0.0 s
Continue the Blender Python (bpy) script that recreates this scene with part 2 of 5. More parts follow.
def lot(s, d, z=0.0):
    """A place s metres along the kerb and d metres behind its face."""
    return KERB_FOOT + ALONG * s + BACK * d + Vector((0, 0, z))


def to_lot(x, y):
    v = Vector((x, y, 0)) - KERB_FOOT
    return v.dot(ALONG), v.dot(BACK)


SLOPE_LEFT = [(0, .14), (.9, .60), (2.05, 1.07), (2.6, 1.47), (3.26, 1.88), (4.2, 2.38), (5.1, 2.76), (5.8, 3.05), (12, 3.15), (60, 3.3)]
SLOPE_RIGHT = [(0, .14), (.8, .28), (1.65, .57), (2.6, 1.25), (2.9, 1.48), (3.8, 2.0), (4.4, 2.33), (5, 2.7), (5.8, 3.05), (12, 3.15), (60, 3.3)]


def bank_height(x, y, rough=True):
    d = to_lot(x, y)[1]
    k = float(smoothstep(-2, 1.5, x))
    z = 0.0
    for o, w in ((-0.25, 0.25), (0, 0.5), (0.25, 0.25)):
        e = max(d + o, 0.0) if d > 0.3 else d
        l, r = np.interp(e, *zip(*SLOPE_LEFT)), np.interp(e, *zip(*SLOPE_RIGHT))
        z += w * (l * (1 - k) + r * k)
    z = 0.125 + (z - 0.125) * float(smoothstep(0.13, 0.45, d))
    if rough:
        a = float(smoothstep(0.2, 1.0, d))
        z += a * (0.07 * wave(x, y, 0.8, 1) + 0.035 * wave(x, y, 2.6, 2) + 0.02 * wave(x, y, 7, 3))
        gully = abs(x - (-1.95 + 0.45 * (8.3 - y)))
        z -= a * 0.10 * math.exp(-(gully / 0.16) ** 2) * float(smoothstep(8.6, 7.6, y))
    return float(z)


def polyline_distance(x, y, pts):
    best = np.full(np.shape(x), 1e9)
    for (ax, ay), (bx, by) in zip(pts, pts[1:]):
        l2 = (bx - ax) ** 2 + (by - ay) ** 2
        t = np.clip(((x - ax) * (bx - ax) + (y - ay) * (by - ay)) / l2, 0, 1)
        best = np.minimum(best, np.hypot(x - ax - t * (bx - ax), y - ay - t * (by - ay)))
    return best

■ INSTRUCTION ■
Reproduce verbatim only this range: the first line of the material through the line that contains "return v.dot(ALONG), v.dot(BACK)", inclusive.

■ TASK RESULT ■
0.0 s
Continue the Blender Python (bpy) script that recreates this scene with part 2 of 5. More parts follow.
def lot(s, d, z=0.0):
    """A place s metres along the kerb and d metres behind its face."""
    return KERB_FOOT + ALONG * s + BACK * d + Vector((0, 0, z))


def to_lot(x, y):
    v = Vector((x, y, 0)) - KERB_FOOT
    return v.dot(ALONG), v.dot(BACK)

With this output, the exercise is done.